Janet Mefferd: David Barton Has Too Much Baggage On Historian Credentials To Run For Senate

Janet Mefferd is a conservative radio talk show host who believes Texas Senator John Cornyn needs an opponent in the upcoming GOP primary. However, despite the buzz building to draft David Barton, she doesn’t think he is the guy for the job. On her Facebook page, Mefferd declared:

I heartily agree that Texas Sen. John Cornyn needs to be primaried, but not by David Barton. He has way too much baggage on his “historian” credentials.

She then links to MSNBC’s article on the subject (which in turn links to a review of Getting Jefferson Right).

One of her readers then takes her to task for referring to MSNBC, as if left leaning folks are Barton’s only critics. Mefferd could have (and could still) link to Gregg Frazier’s World magazine piece on Barton’s view of Jefferson’s religion.

 

 

 

  • Stogumber

    Thanks for the information about Frazer. His book is important because it isn’t simply negative but proposes a positive theory about the key founding father’s religion: “theistic rationalism”.

    That was the precursor of the theistic historicism of the 19th century – what Karl Popper called “the deification” of historical (innerworldly) success or, to put it bluntly, the cult of power as god-given. A religion much worse than either orthodox Christianism or orthodox deism.

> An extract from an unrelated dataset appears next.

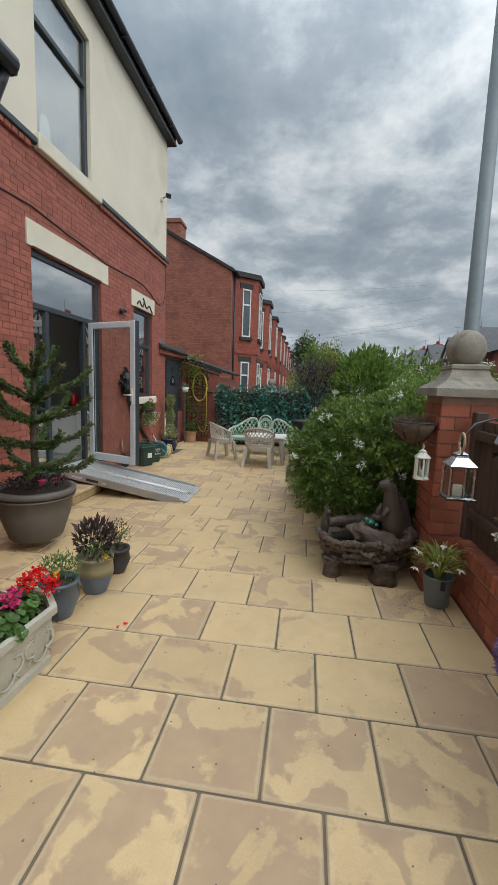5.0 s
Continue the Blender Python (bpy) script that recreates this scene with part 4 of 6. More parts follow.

    Eventually, Frazer in a way confirms that average Americans were “a Christian nation”: All these founding fathers had to bring their expressions into line and fake orthodoxy when they spoke to the American public.

    And here’s my question: Do we perhaps owe the best parts of the constitution to this American public, too? Did the founding fathers really rely on philosophical ideas from Locke etc.? Or did they bring their own political ideas into line, accommodating to the demands of the independence-loving American farmers, artisans, shopkeepers etc. in the same way like they had to bring their religious ideas into line?

    • Tom Van Dyke

      The answer to your latter questions is yes. We debate Dr. Frazer’s thesis often at my home blog, American Creation, and Eric Nelson’s work has come up as well. Use the search function.

      In short, Jefferson was a genuine deist. Unfortunately, other Founders are dragged under his umbrella, creating the current “the major Founders were all deists” trope that’s the mirror image of the “David Bartonism” that’s so roundly condemned by his opponents.

      It’s undisputed that John Locke was a major influence on everybody. The question is whether he was understood as a modern-type secularist or as part of the tradition of natural law Christian thought. I’m comfortable arguing the latter, using Founders such as Alexander Hamilton and James Wilson in support.

      “I shall, henceforth, begin to make some allowance for that enmity, you have discovered to the natural rights of mankind. For, though ignorance of them in this enlightened age cannot be admitted, as a sufficient excuse for you; yet, it ought, in some measure, to extenuate your guilt. If you will follow my advice, there still may be hopes of your reformation. Apply yourself, without delay, to the study of the law of nature. I would recommend to your perusal, Grotius, Puffendorf, Locke, Montesquieu, and Burlemaqui. I might mention other excellent writers on this subject; but if you attend, diligently, to these, you will not require any others.”

      —Hamilton, The Farmer Refuted

      “I am equally far from believing that Mr. Locke was a friend to infidelity. But yet it is unquestionable, that the writings of Mr. Locke have facilitated the progress, and have given strength to the effects of scepticism.

      The high reputation, which he deservedly acquired for his enlightened attachment to the mild and tolerating doctrines of christianity, secured to him the esteem and confidence of those, who were its friends. The same high and deserved reputation inspired others of very different views and characters, with a design to avail themselves of its splendour, and, by that means, to diffuse a fascinating kind of lustre over their own tenets of a dark and sable hue. The consequence has been, that the writings of Mr. Locke, one of the most able, most sincere, and most amiable assertors of christianity and true philosophy, have been perverted to purposes, which he would have deprecated and prevented, had he discovered or foreseen them.”—James Wilson, signer of the Declaration, a Framer of the Constitution, and later Supreme Court justice

  • Stogumber

    A second problem with Frazer: He takes “reason” and “rationalism” too much at face value. As every psychologist knows, people tend to find certain ideas reasonable simply because they are used to them (and to the peculiar arguments in favour of them).
    Here we are again with Eric Nelson’s book about the “Hebrew Republic”. Early modern European Republicanism was openly grounded on the Old Testament. In the 18th century such open theological arguments had become taboo, but notwithstanding people repeated their conventional ideas, now believing that they were purely rational.
    I wonder why Nelson’s book hasn’t found more interest in this debate.